The Collector claims that commercial development of school properties is needed because they are anyway being encroached upon unauthorisedly and the state is forced to grant patta to these encroachments under the patta Act. But the facts are:
- If the state were to – instead of shirking its responsibility – exercise its police powers with the same enthusiasm as this “radical” proposal of the collector, it could put paid to unauthorised encroachments
- The patta Act does not apply to commercial encroachments and has sufficient provisions for evicting even residential encroachments. If the collector were to show the same enthusiasm that he demonstrated in his illegal evictions earlier this year to carry out legal evictions from school premises, the Act would be implemented in spirit rather than become a ploy for shirking responsibility.
On the other hand, willful commercial development of school properties throws up:
- serious implications for the city since commercial development is not just about constructing shops, but requires planning for services and for traffic and parking, without which new commercial development stresses existing infrastructure.
- a very real danger of this absurd “radical” thought of the Collector becoming legitimized now that District Planning Committees have been given the right to open new schools without the benefit of state funds. One can readily imagine the Collector (and other collectors) pleading for commercialization of school premises and merger of schools in prime locations on grounds of inadequate resources for new “gumti” schools.
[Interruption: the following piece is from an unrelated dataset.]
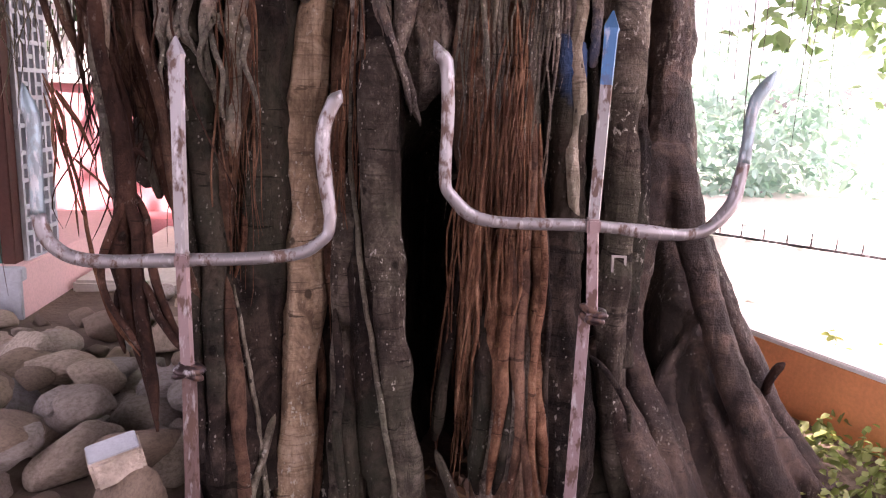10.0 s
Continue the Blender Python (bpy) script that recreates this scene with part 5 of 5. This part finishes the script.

The fact that the Indore Zila Sarkar sees pro-active commercial development as the only way of stopping illegal encroachments is a very poor reflection not only on its policing capabilities but also on its warped perceptions of the importance of landuse planning. Going by the Collector’s convoluted logic, Indore Zila Sarkar should construct commercial complexes in all vacant lands in the city so that no jhuggis or gumtis can come up! This will not only divest them of their policing responsibilities, it will also enable them to wholeheartedly serve vested commercial interests. Hopefully for them, the disastrous consequences of haphazard commercial development will surface only in a subsequent political regime.
Obviously, such commercial development of school properties will not return any “radical” benefits for education!